- **AIM OF THE EXERCISE**:
Restate the data exactly as given and keep the pictures out.

+-------+

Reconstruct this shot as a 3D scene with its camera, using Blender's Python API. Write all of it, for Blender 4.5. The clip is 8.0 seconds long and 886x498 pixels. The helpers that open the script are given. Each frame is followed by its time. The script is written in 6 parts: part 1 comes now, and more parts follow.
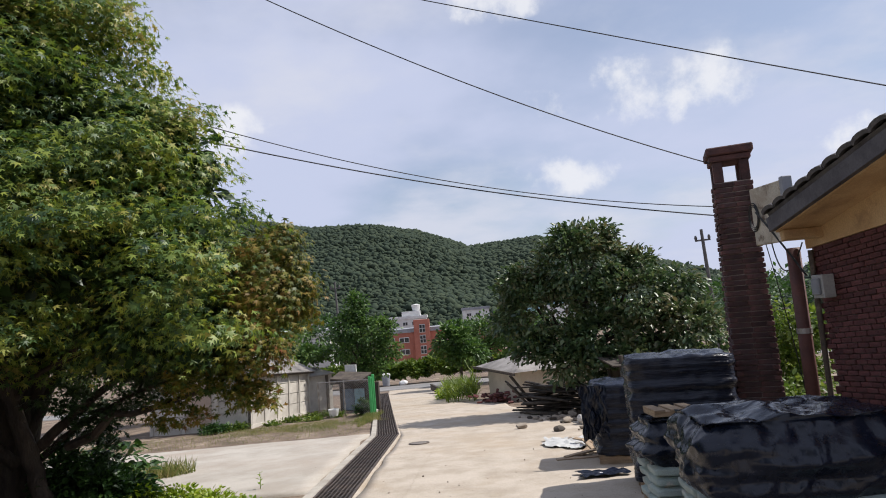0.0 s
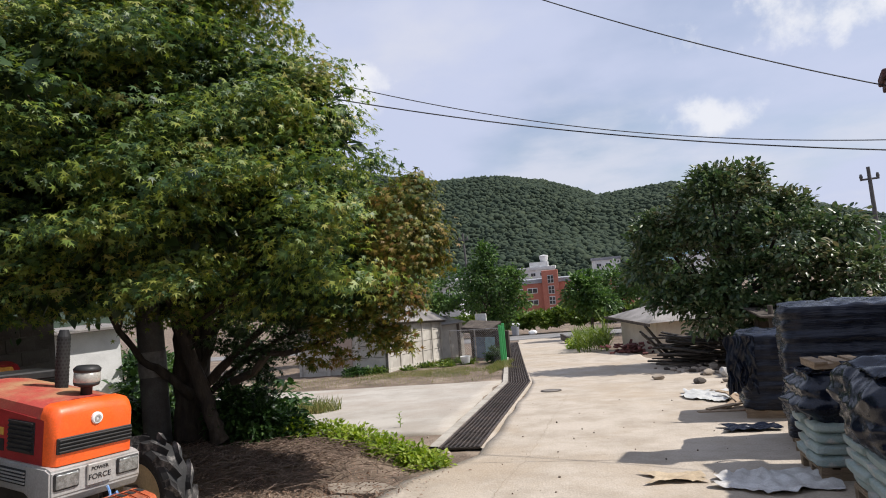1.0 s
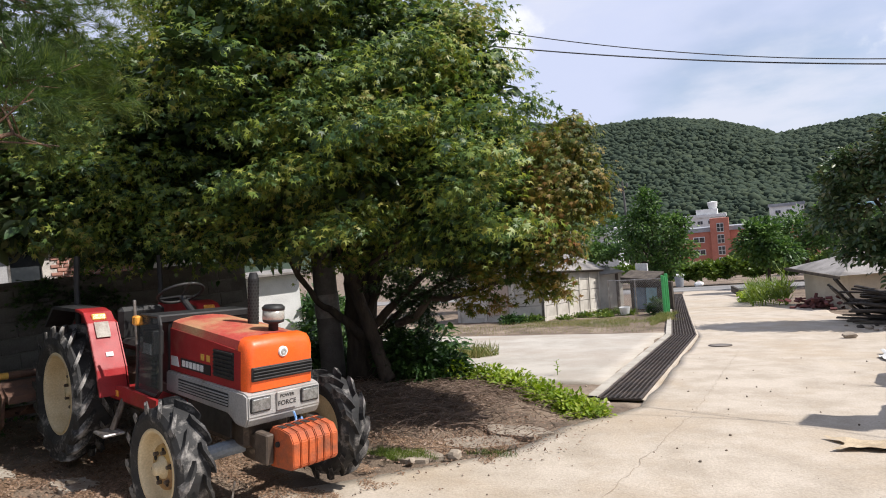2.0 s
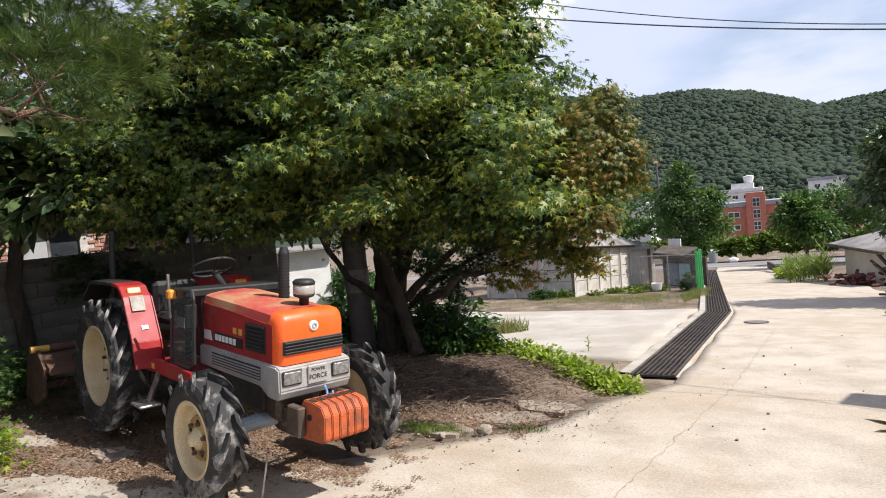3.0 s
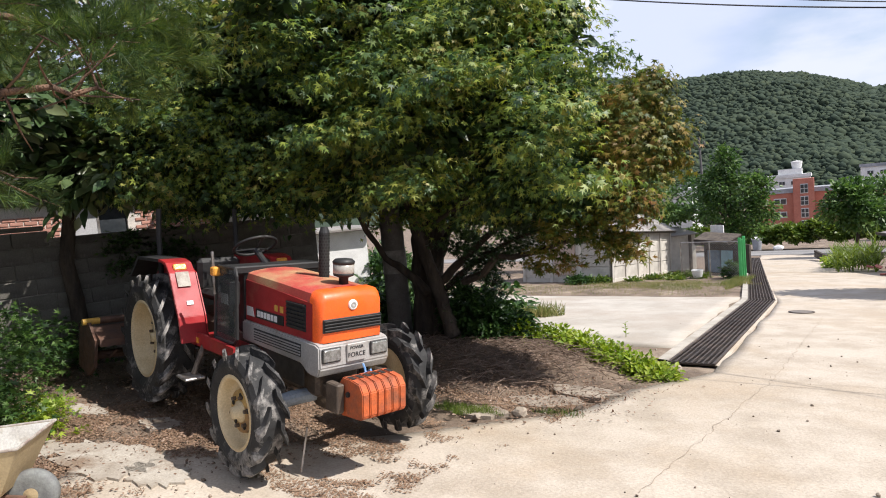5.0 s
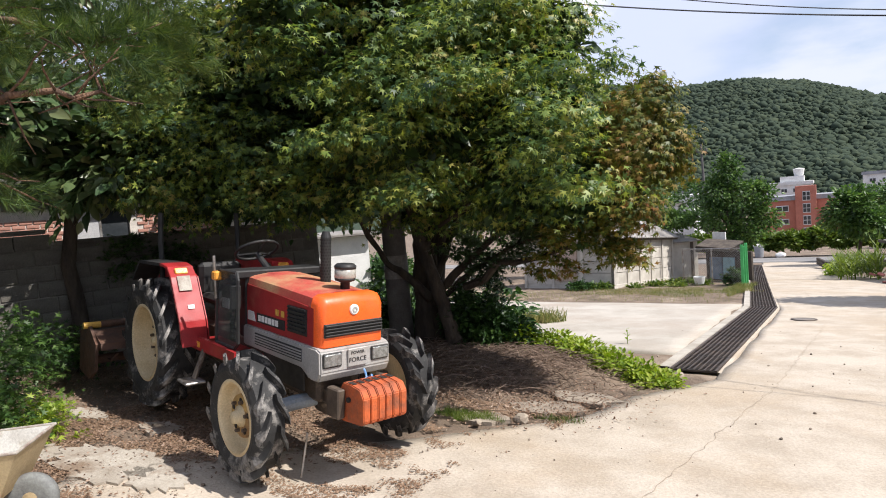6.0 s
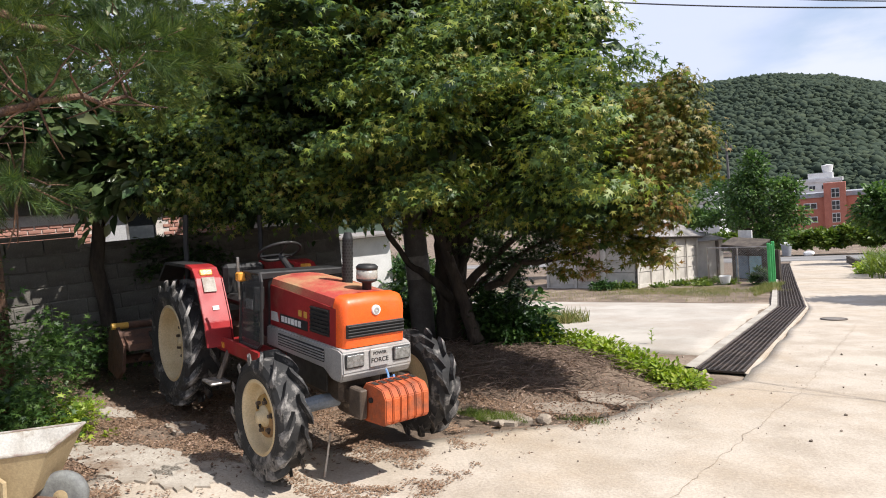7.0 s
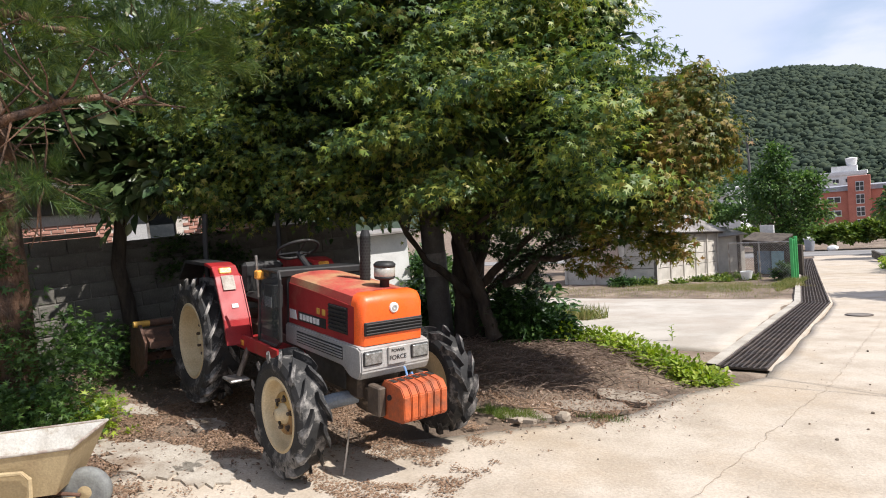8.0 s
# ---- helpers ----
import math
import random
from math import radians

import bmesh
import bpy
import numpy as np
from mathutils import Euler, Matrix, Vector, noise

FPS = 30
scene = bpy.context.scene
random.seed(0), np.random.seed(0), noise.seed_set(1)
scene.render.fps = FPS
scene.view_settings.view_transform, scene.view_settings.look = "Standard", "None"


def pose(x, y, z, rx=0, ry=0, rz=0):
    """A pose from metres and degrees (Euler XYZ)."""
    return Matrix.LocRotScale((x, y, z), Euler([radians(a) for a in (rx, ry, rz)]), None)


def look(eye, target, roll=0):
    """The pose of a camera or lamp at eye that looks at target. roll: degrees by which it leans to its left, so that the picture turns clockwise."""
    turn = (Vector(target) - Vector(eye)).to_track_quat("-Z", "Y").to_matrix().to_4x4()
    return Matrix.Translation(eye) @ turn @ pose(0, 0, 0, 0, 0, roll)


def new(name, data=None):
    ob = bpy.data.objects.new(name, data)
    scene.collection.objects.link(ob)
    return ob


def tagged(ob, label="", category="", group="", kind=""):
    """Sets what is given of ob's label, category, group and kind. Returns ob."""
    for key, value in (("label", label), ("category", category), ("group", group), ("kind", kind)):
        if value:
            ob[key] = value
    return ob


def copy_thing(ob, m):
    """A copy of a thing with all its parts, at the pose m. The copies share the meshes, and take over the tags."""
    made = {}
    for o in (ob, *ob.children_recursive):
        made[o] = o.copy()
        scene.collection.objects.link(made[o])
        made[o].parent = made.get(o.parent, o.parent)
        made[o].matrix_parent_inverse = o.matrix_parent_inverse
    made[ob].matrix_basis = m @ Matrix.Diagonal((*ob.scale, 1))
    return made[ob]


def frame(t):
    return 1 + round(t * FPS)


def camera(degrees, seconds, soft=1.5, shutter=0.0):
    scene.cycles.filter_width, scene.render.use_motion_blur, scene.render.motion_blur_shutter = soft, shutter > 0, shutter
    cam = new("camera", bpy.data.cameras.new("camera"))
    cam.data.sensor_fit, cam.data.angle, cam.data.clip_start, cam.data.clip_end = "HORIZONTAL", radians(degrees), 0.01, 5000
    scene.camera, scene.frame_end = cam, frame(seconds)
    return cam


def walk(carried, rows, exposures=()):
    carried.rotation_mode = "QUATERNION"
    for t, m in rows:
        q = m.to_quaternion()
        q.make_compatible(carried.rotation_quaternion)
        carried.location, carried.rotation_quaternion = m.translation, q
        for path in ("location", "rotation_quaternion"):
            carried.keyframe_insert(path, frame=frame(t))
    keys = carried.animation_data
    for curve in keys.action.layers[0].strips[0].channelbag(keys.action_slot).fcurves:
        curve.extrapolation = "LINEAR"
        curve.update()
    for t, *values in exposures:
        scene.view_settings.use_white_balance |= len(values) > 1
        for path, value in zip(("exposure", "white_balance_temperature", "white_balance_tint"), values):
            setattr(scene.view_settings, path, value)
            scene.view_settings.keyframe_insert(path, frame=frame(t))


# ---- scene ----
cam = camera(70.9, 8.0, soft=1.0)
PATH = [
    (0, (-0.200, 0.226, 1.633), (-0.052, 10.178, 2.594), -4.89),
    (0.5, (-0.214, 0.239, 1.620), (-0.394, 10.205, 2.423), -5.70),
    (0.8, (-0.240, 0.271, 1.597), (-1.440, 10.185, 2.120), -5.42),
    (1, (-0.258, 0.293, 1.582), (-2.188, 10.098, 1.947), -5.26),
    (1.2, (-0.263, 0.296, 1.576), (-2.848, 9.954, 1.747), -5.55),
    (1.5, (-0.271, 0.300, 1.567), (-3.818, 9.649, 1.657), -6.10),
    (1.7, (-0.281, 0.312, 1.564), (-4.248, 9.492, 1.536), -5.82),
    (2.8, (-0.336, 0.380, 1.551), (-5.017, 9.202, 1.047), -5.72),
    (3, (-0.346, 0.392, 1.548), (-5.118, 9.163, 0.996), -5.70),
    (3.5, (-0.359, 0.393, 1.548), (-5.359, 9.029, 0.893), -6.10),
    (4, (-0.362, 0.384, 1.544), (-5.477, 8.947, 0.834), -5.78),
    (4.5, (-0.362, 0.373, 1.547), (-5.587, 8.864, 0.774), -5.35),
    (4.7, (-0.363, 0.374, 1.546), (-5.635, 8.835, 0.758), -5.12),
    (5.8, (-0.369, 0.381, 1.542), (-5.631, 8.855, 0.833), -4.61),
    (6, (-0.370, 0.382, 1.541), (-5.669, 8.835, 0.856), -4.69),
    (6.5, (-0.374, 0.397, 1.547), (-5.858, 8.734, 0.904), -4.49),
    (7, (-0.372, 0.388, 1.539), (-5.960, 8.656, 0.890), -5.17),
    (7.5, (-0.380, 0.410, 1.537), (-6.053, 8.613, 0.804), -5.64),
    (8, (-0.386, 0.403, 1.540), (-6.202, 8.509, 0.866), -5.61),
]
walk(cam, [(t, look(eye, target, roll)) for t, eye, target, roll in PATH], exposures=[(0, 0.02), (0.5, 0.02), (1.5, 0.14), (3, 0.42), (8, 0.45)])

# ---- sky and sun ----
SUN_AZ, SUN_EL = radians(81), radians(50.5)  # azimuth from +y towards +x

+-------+

- **OUTPUT BELOW**:
Reconstruct this shot as a 3D scene with its camera, using Blender's Python API. Write all of it, for Blender 4.5. The clip is 8.0 seconds long and 886x498 pixels. The helpers that open the script are given. Each frame is followed by its time. The script is written in 6 parts: part 1 comes now, and more parts follow.
0.0 s
1.0 s
2.0 s
3.0 s
5.0 s
6.0 s
7.0 s
8.0 s
# ---- helpers ----
import math
import random
from math import radians

import bmesh
import bpy
import numpy as np
from mathutils import Euler, Matrix, Vector, noise

FPS = 30
scene = bpy.context.scene
random.seed(0), np.random.seed(0), noise.seed_set(1)
scene.render.fps = FPS
scene.view_settings.view_transform, scene.view_settings.look = "Standard", "None"


def pose(x, y, z, rx=0, ry=0, rz=0):
    """A pose from metres and degrees (Euler XYZ)."""
    return Matrix.LocRotScale((x, y, z), Euler([radians(a) for a in (rx, ry, rz)]), None)


def look(eye, target, roll=0):
    """The pose of a camera or lamp at eye that looks at target. roll: degrees by which it leans to its left, so that the picture turns clockwise."""
    turn = (Vector(target) - Vector(eye)).to_track_quat("-Z", "Y").to_matrix().to_4x4()
    return Matrix.Translation(eye) @ turn @ pose(0, 0, 0, 0, 0, roll)


def new(name, data=None):
    ob = bpy.data.objects.new(name, data)
    scene.collection.objects.link(ob)
    return ob


def tagged(ob, label="", category="", group="", kind=""):
    """Sets what is given of ob's label, category, group and kind. Returns ob."""
    for key, value in (("label", label), ("category", category), ("group", group), ("kind", kind)):
        if value:
            ob[key] = value
    return ob


def copy_thing(ob, m):
    """A copy of a thing with all its parts, at the pose m. The copies share the meshes, and take over the tags."""
    made = {}
    for o in (ob, *ob.children_recursive):
        made[o] = o.copy()
        scene.collection.objects.link(made[o])
        made[o].parent = made.get(o.parent, o.parent)
        made[o].matrix_parent_inverse = o.matrix_parent_inverse
    made[ob].matrix_basis = m @ Matrix.Diagonal((*ob.scale, 1))
    return made[ob]


def frame(t):
    return 1 + round(t * FPS)


def camera(degrees, seconds, soft=1.5, shutter=0.0):
    scene.cycles.filter_width, scene.render.use_motion_blur, scene.render.motion_blur_shutter = soft, shutter > 0, shutter
    cam = new("camera", bpy.data.cameras.new("camera"))
    cam.data.sensor_fit, cam.data.angle, cam.data.clip_start, cam.data.clip_end = "HORIZONTAL", radians(degrees), 0.01, 5000
    scene.camera, scene.frame_end = cam, frame(seconds)
    return cam


def walk(carried, rows, exposures=()):
    carried.rotation_mode = "QUATERNION"
    for t, m in rows:
        q = m.to_quaternion()
        q.make_compatible(carried.rotation_quaternion)
        carried.location, carried.rotation_quaternion = m.translation, q
        for path in ("location", "rotation_quaternion"):
            carried.keyframe_insert(path, frame=frame(t))
    keys = carried.animation_data
    for curve in keys.action.layers[0].strips[0].channelbag(keys.action_slot).fcurves:
        curve.extrapolation = "LINEAR"
        curve.update()
    for t, *values in exposures:
        scene.view_settings.use_white_balance |= len(values) > 1
        for path, value in zip(("exposure", "white_balance_temperature", "white_balance_tint"), values):
            setattr(scene.view_settings, path, value)
            scene.view_settings.keyframe_insert(path, frame=frame(t))


# ---- scene ----
cam = camera(70.9, 8.0, soft=1.0)
PATH = [
    (0, (-0.200, 0.226, 1.633), (-0.052, 10.178, 2.594), -4.89),
    (0.5, (-0.214, 0.239, 1.620), (-0.394, 10.205, 2.423), -5.70),
    (0.8, (-0.240, 0.271, 1.597), (-1.440, 10.185, 2.120), -5.42),
    (1, (-0.258, 0.293, 1.582), (-2.188, 10.098, 1.947), -5.26),
    (1.2, (-0.263, 0.296, 1.576), (-2.848, 9.954, 1.747), -5.55),
    (1.5, (-0.271, 0.300, 1.567), (-3.818, 9.649, 1.657), -6.10),
    (1.7, (-0.281, 0.312, 1.564), (-4.248, 9.492, 1.536), -5.82),
    (2.8, (-0.336, 0.380, 1.551), (-5.017, 9.202, 1.047), -5.72),
    (3, (-0.346, 0.392, 1.548), (-5.118, 9.163, 0.996), -5.70),
    (3.5, (-0.359, 0.393, 1.548), (-5.359, 9.029, 0.893), -6.10),
    (4, (-0.362, 0.384, 1.544), (-5.477, 8.947, 0.834), -5.78),
    (4.5, (-0.362, 0.373, 1.547), (-5.587, 8.864, 0.774), -5.35),
    (4.7, (-0.363, 0.374, 1.546), (-5.635, 8.835, 0.758), -5.12),
    (5.8, (-0.369, 0.381, 1.542), (-5.631, 8.855, 0.833), -4.61),
    (6, (-0.370, 0.382, 1.541), (-5.669, 8.835, 0.856), -4.69),
    (6.5, (-0.374, 0.397, 1.547), (-5.858, 8.734, 0.904), -4.49),
    (7, (-0.372, 0.388, 1.539), (-5.960, 8.656, 0.890), -5.17),
    (7.5, (-0.380, 0.410, 1.537), (-6.053, 8.613, 0.804), -5.64),
    (8, (-0.386, 0.403, 1.540), (-6.202, 8.509, 0.866), -5.61),
]
walk(cam, [(t, look(eye, target, roll)) for t, eye, target, roll in PATH], exposures=[(0, 0.02), (0.5, 0.02), (1.5, 0.14), (3, 0.42), (8, 0.45)])

# ---- sky and sun ----
SUN_AZ, SUN_EL = radians(81), radians(50.5)  # azimuth from +y towards +x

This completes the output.